Luckily though, Canet is too good a filmmaker to make a film without any redeeming factors. Here, he proves that with strong source material, he has the sensitivity and awareness to create compelling characters (namely Marie, Max and Eric) that are so brutally spot-on in their construction that they threaten to eclipse the film in its entirety altogether. It’s just a shame that after pouring so much insight (Eric’s fear of singlehood and his semi-awareness of his laughability, as well as Marie’s fear of conflating sex with love are particularly wonderful) into them, Canet just allows his characters to dangle, suspended in a space of perpetual immobility and inconsequentiality. It’s also pretty damn hilarious, and is one of those rare, preternaturally intelligent films that, when it actually does work, manages to strike a balance between humor and drama. The cinematography is characteristically beautiful. Canet uses awkward silences to wonderful effect.

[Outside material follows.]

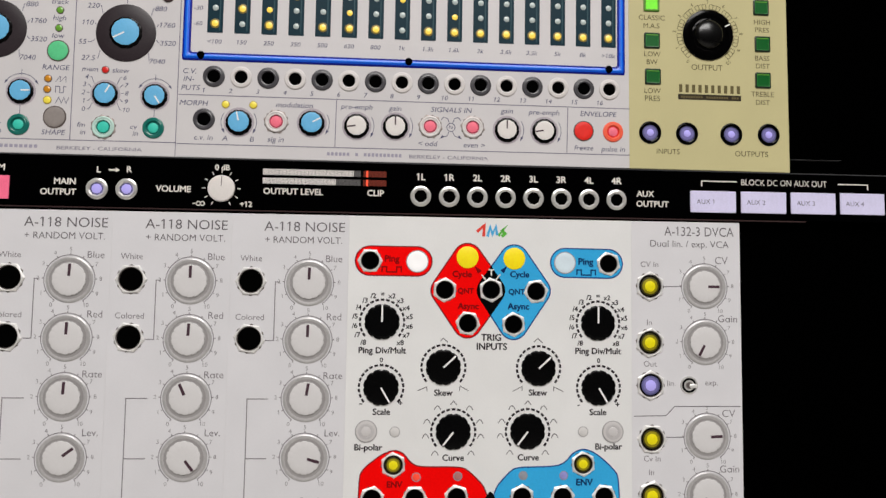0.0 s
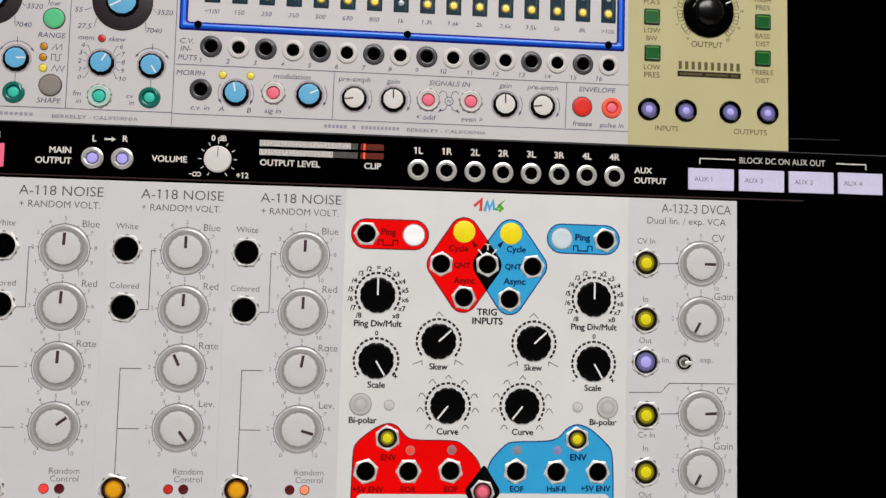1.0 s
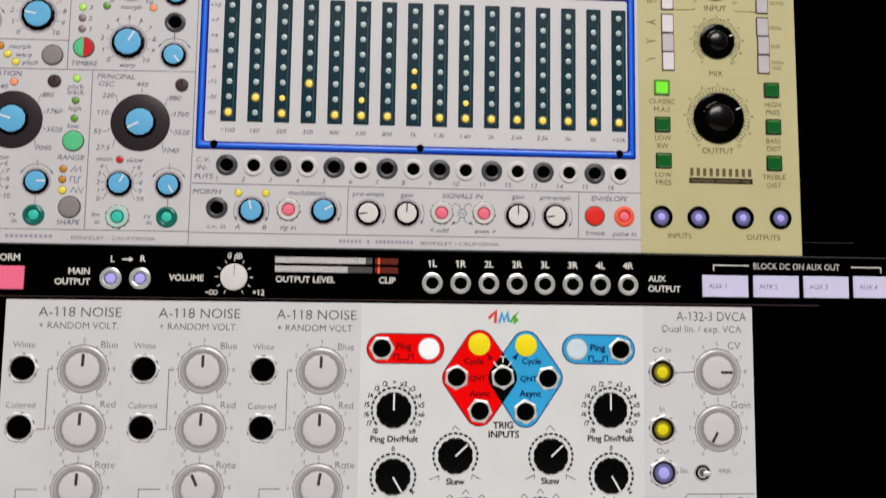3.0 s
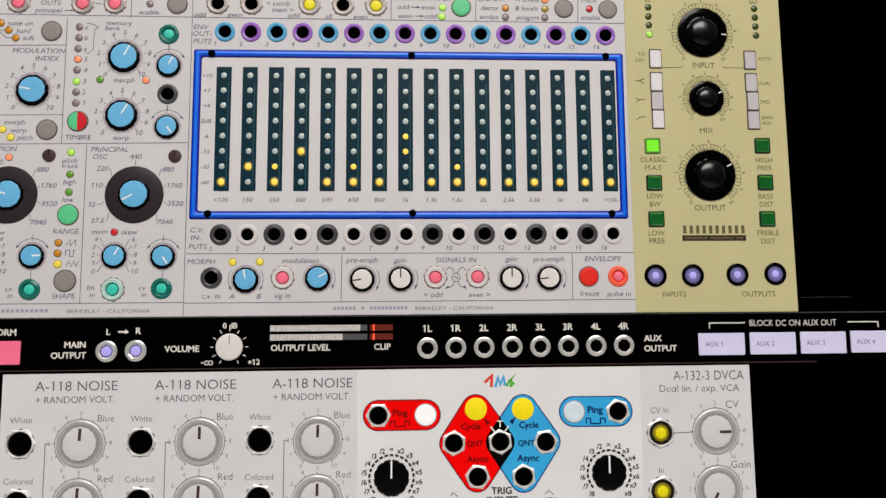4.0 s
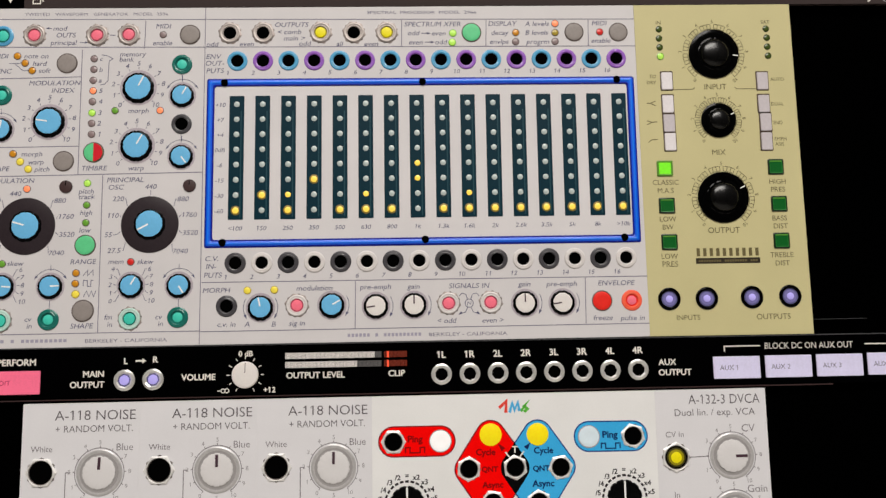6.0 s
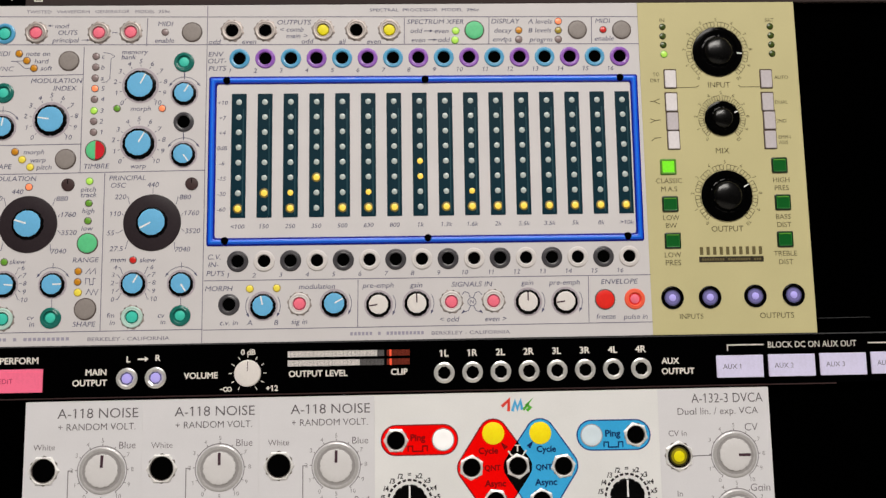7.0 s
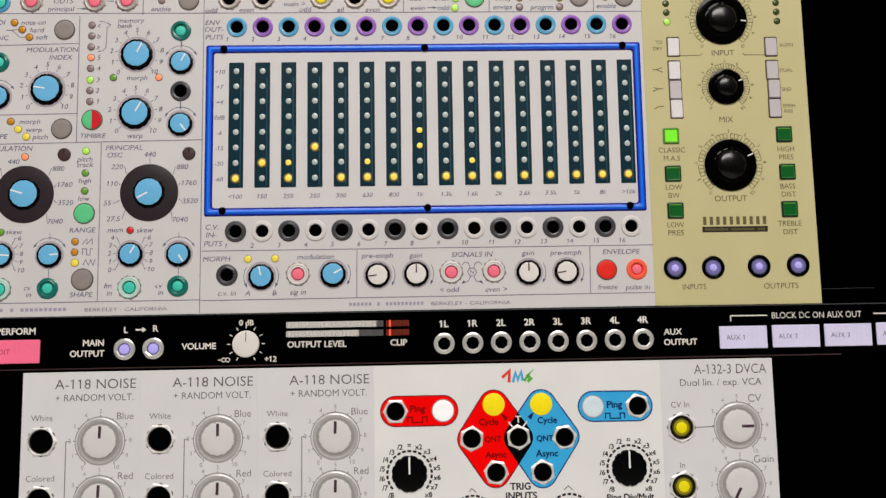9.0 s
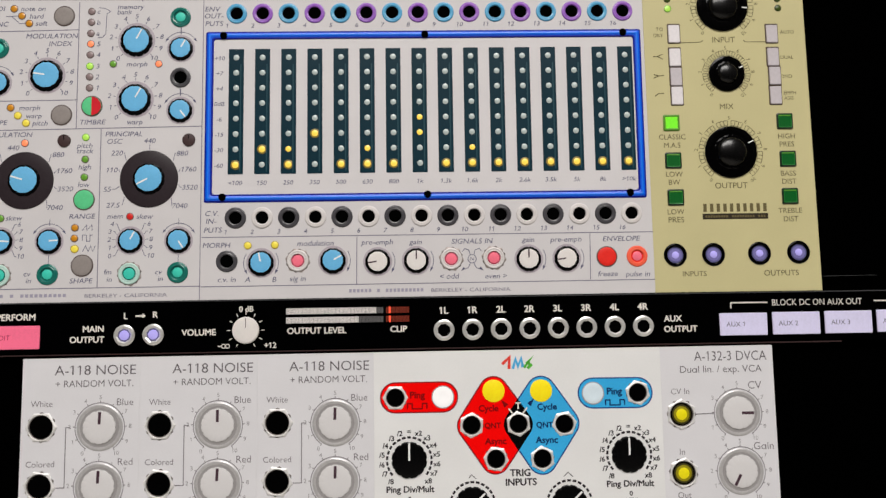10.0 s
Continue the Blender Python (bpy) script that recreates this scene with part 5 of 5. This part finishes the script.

ALSO, YOU GET TO SEE JEAN DUJARDIN IN DRAG. Even as a woman, he is still abominably adorable. Ultimately, this movie is an idiosyncratic blend of dysfunctional relationship drama and self-knowing wit, and is smarter and more realistic than most films in the same genre. It just harbours too many disappointments to leave the viewers with much more than ambivalence.
I think the fundamental problem with the film is perfectly embodied in its ending, which is indulgently sentimental, tonally disjointed and aimlessly drowned out by emotional music. It makes the film seem like a deeply moving meditation on the power of friendship, when that’s hardly the film it starts out to be. How can one really appreciate this film if even the director doesn’t know what it’s about?